Despite the occasional conflict, the spirit at the race is generally one of camaraderie. In the pit area, “you’ll see one team loaning equipment to another team to help out,” Six says. Still, he says that he laments the fact that frequently these days, schools seem to emphasize individual achievement over teamwork. But teamwork is essential, as seen in the race, he says. And at NASA, “it’s not one individual off building some gizmo,” he says. “It’s always a team of people that bring different talents to the table.”

Through the Great Moonbuggy Race, NASA is grooming these young men and women for the engineering positions of the future, Six says. Some may even end up at NASA. “We need the talent that’s going to carry this nation on to the next planet,” he says.

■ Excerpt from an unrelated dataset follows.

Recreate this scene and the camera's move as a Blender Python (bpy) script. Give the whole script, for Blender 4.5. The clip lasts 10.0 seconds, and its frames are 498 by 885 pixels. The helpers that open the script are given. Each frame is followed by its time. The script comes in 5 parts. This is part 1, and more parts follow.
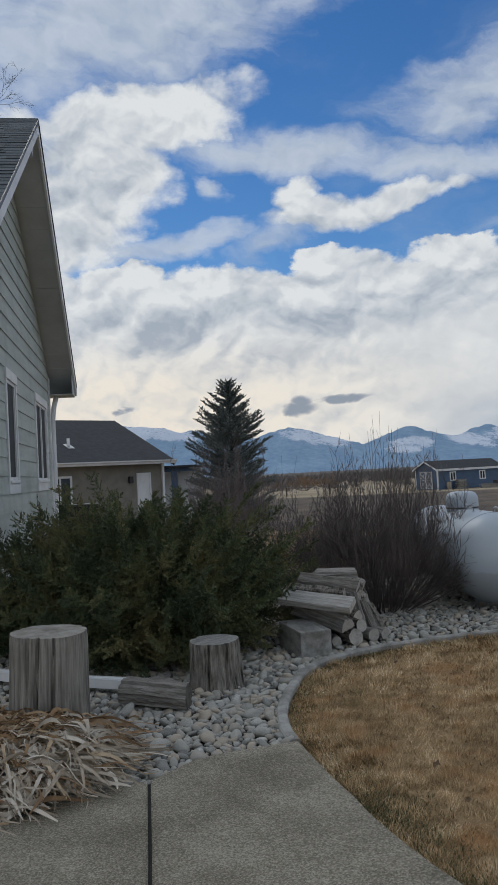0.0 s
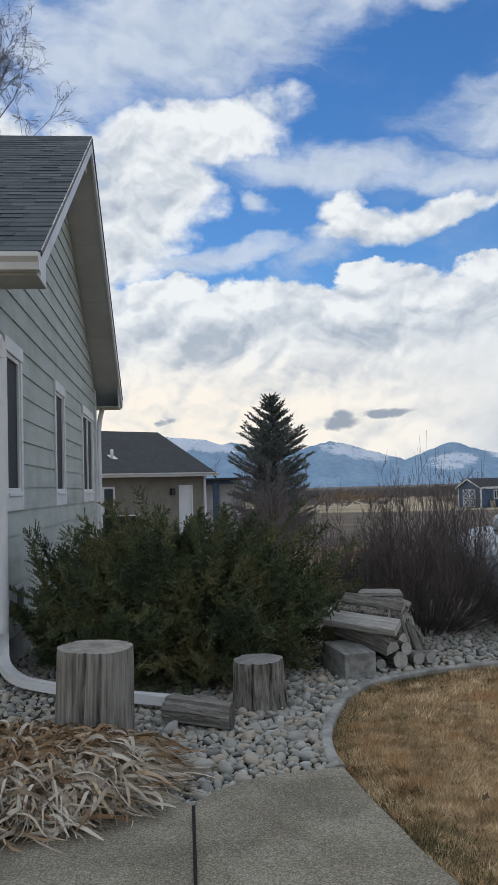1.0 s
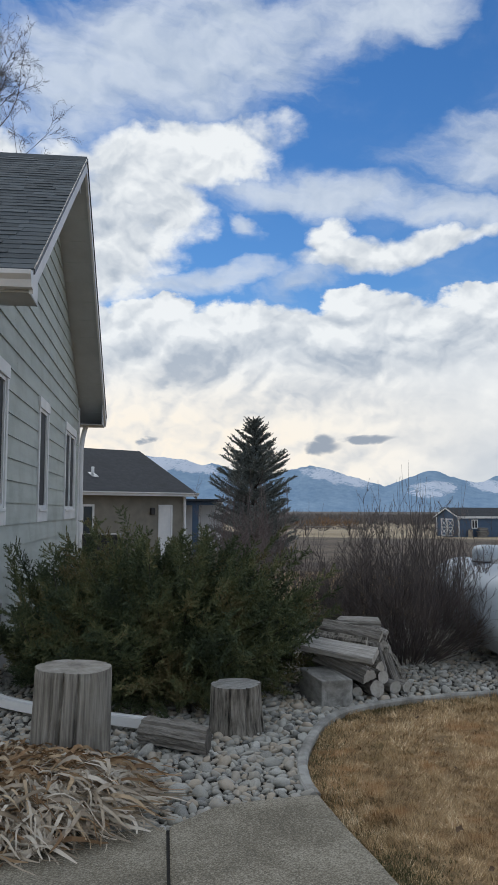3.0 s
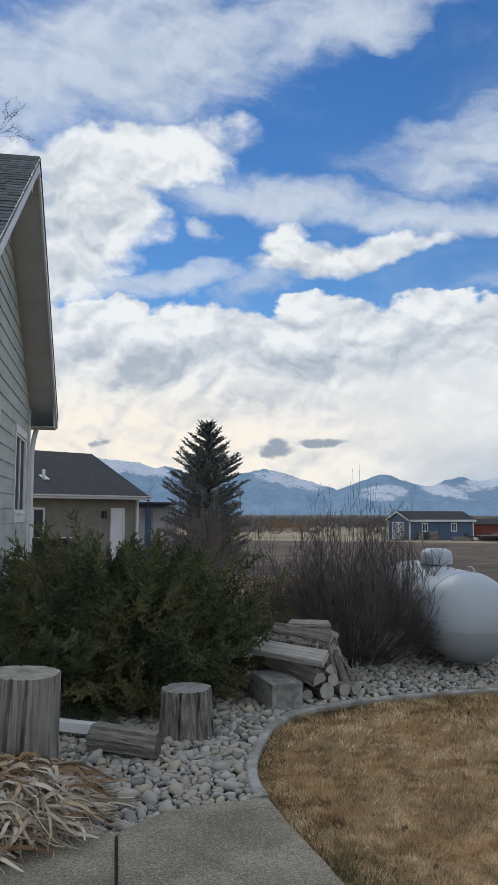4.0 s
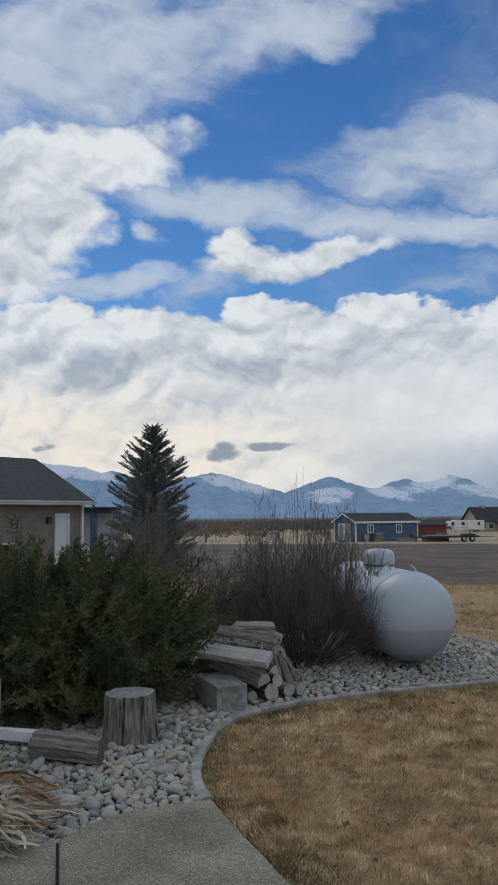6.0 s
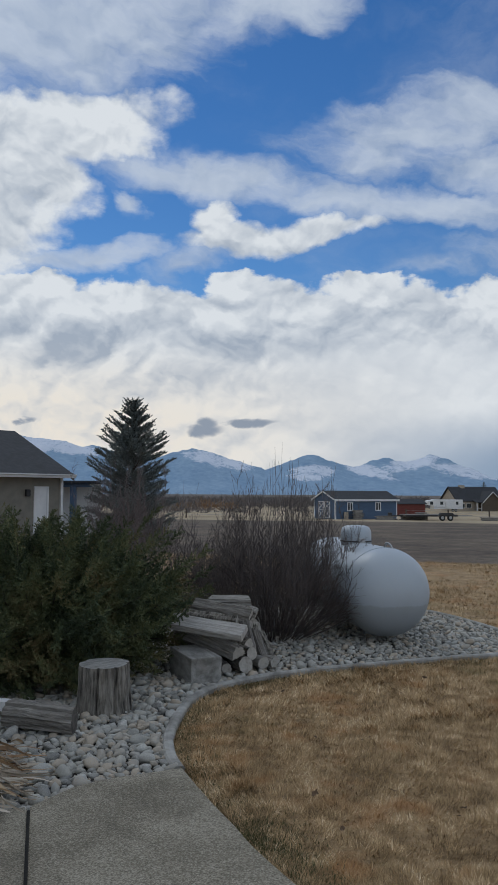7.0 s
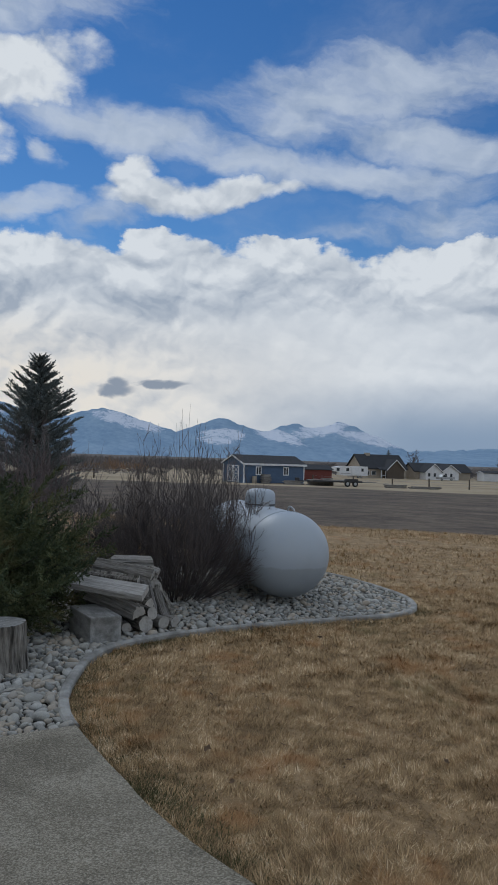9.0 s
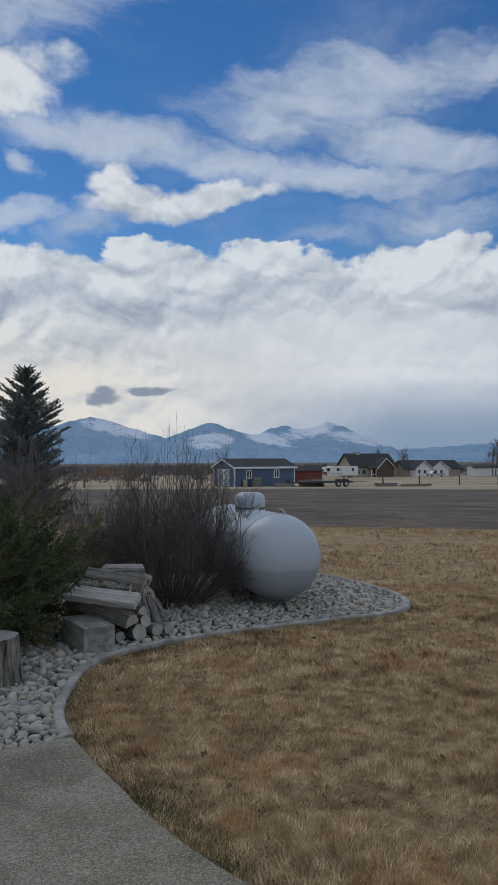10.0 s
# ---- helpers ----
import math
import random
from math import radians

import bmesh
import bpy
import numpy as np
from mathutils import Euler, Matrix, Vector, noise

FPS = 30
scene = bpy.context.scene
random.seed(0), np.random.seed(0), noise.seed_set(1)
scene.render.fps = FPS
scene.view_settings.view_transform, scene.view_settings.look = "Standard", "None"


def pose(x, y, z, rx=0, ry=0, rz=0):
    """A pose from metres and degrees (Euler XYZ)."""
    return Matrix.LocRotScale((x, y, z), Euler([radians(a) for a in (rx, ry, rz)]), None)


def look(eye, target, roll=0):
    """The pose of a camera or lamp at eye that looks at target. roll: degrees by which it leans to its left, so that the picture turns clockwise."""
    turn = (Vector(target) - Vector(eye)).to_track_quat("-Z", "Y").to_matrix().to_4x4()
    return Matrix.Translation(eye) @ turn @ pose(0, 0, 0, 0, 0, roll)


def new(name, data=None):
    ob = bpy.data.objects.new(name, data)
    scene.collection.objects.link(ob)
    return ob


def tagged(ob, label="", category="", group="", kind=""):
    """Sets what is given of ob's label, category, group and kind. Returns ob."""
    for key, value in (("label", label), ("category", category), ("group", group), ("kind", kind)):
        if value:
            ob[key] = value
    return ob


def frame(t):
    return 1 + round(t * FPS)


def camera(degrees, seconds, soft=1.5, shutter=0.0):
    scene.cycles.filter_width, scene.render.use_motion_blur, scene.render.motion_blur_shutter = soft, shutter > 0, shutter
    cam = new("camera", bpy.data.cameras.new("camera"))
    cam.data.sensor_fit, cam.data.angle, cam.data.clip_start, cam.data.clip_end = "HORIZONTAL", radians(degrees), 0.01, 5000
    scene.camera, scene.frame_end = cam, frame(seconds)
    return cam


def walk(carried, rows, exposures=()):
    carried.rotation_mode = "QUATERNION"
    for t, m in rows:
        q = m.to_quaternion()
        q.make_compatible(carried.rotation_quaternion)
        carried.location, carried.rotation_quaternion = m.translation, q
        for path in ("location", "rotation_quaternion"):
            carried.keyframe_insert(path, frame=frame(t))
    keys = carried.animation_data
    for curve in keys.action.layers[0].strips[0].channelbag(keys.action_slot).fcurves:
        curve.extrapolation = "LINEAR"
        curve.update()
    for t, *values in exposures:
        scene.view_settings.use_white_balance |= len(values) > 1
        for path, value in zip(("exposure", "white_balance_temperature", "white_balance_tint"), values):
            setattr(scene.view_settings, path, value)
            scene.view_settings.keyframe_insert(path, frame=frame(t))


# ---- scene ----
cam = camera(34.83, 10.0, soft=1.0)
# seconds, x, y, z, yaw to the left, pitch up, roll
PATH = [
    (0, 0.057, 0.082, 1.433, 2.76, 2.26, -3.03),
    (0.5, 0.030, 0.092, 1.456, 4.79, 2.65, -2.32),
    (1, 0.009, 0.079, 1.477, 5.66, 3.30, -1.78),
    (1.5, -0.011, 0.059, 1.490, 6.12, 3.97, -1.26),
    (2, -0.023, 0.049, 1.489, 6.47, 4.48, -0.63),
    (3.5, -0.012, 0.022, 1.498, 2.53, 4.95, 0.32),
    (4, -0.005, 0.011, 1.501, 0.93, 5.09, 0.20),
    (4.5, -0.000, -0.000, 1.500, -0.00, 5.20, 0.00),
    (5, 0.005, -0.010, 1.499, -0.84, 5.32, -0.17),
    (5.5, 0.007, -0.012, 1.496, -1.36, 5.37, -0.38),
    (6, 0.027, -0.014, 1.493, -2.90, 5.34, -0.55),
    (7.5, 0.066, -0.008, 1.468, -5.64, 2.42, 1.32),
    (8, 0.077, -0.016, 1.464, -8.28, 1.56, 2.27),
    (8.5, 0.075, -0.013, 1.466, -9.22, 1.14, 2.68),
    (9, 0.091, -0.020, 1.472, -10.70, 1.09, 1.90),
    (9.5, 0.099, -0.027, 1.473, -11.33, 1.14, 0.81),
    (10, 0.111, -0.031, 1.474, -11.45, 1.36, -0.26),
]


def eye_pose(x, y, z, yaw, pitch, roll):
    a, b = radians(yaw), radians(pitch)
    ahead = Vector((-math.sin(a) * math.cos(b), math.cos(a) * math.cos(b), math.sin(b)))
    return look((x, y, z), Vector((x, y, z)) + ahead, roll)


walk(cam, [(t, eye_pose(*p)) for t, *p in PATH],
     exposures=[(0.0, 0.06, 6320, 8), (1.0, 0.32, 6320, 8), (4.5, 0.27, 6320, 8), (6.0, 0.1, 6250, 8), (8.0, 0.0, 6050, 8), (10.0, -0.05, 6050, 8)])

# ---- world: blue sky with a cumulus bank, streaks and heaps above it ----
SUN_ELEVATION, SUN_AZIMUTH = 42.0, -25.0
world = bpy.data.worlds.new("sky")
scene.world = world
world.use_nodes = True
WT = world.node_tree
WT.nodes.clear()


class Num:
    """A socket with arithmetic."""

    def __init__(self, tree, socket):
        self.tree, self.socket = tree, socket

    def op(self, kind, *others, clamp=False):
        node = self.tree.nodes.new("ShaderNodeMath")
        node.operation, node.use_clamp = kind, clamp
        for n, v in enumerate((self, *others)):
            if isinstance(v, Num):
                self.tree.links.new(v.socket, node.inputs[n])
            else:
                node.inputs[n].default_value = v
        return Num(self.tree, node.outputs[0])

    def __add__(self, o): return self.op("ADD", o)
    def __sub__(self, o): return self.op("SUBTRACT", o)
    def __mul__(self, o): return self.op("MULTIPLY", o)
    def maxi(self, o): return self.op("MAXIMUM", o)
    def mini(self, o): return self.op("MINIMUM", o)

    def step(self, lo, hi):
        node = self.tree.nodes.new("ShaderNodeMapRange")
        node.interpolation_type = "SMOOTHSTEP"
        self.tree.links.new(self.socket, node.inputs["Value"])
        node.inputs["From Min"].default_value, node.inputs["From Max"].default_value = lo, hi
        return Num(self.tree, node.outputs["Result"])


def wmix(fac, a, b):
    node = WT.nodes.new("ShaderNodeMix")
    node.data_type = "RGBA"
    WT.links.new(fac.socket, node.inputs["Factor"])
    for slot, v in ((6, a), (7, b)):
        if isinstance(v, tuple):
            node.inputs[slot].default_value = (*v, 1)
        else:
            WT.links.new(v, node.inputs[slot])
    return node.outputs[2]


def wnoise(a, e, sa, se, z, detail=6, rough=0.55):
    comb = WT.nodes.new("ShaderNodeCombineXYZ")
    WT.links.new((a * sa + z * 7.3).socket, comb.inputs[0])
    WT.links.new((e * se + z * 3.1).socket, comb.inputs[1])
    node = WT.nodes.new("ShaderNodeTexNoise")
    node.noise_dimensions = "2D"
    node.inputs["Scale"].default_value, node.inputs["Detail"].default_value = 1.0, detail
    node.inputs["Roughness"].default_value = rough
    WT.links.new(comb.outputs[0], node.inputs["Vector"])
    return Num(WT, node.outputs["Fac"])


coord = WT.nodes.new("ShaderNodeTexCoord")
sep = WT.nodes.new("ShaderNodeSeparateXYZ")
WT.links.new(coord.outputs["Generated"], sep.inputs[0])
dx, dy, dz = (Num(WT, s) for s in sep.outputs)
az = dx.op("ARCTAN2", dy) * 57.2958
el = dz.op("ARCSINE") * 57.2958
w1, w2 = wnoise(az, el, 0.16, 0.26, 3.0), wnoise(az, el, 0.16, 0.26, 9.0)
azw, elw = az + (w1 - 0.5) * 5.0, el + (w2 - 0.5) * 3.0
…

Larimore may not end up at NASA, but the challenge has benefited him nonetheless, he says: Next fall, he’ll start college at the University of Missouri at Rolla to work toward a degree in mechanical engineering. Kelly, who plans to go into civil engineering, says that being able to work as part of a team is a skill she is sure she will need no matter where life takes her.

Cassandra Willyard
Geotimes contributing writer


In the 14th annual Great Moonbuggy Race in Huntsville, Ala., the Rochester Institute of Technology from Rochester, N.Y., won the college portion of the race, and the Huntsville Center for Technology team from Huntsville, Ala., won the high school division. Lafayette, from Higginsville, Mo., came in third in the high school division. Morningside College from Sioux City, Iowa, won a special "Pits Crew Award" for ingenuity and persistence in overcoming problems during the race, according to the NASA Marshall Flight Center.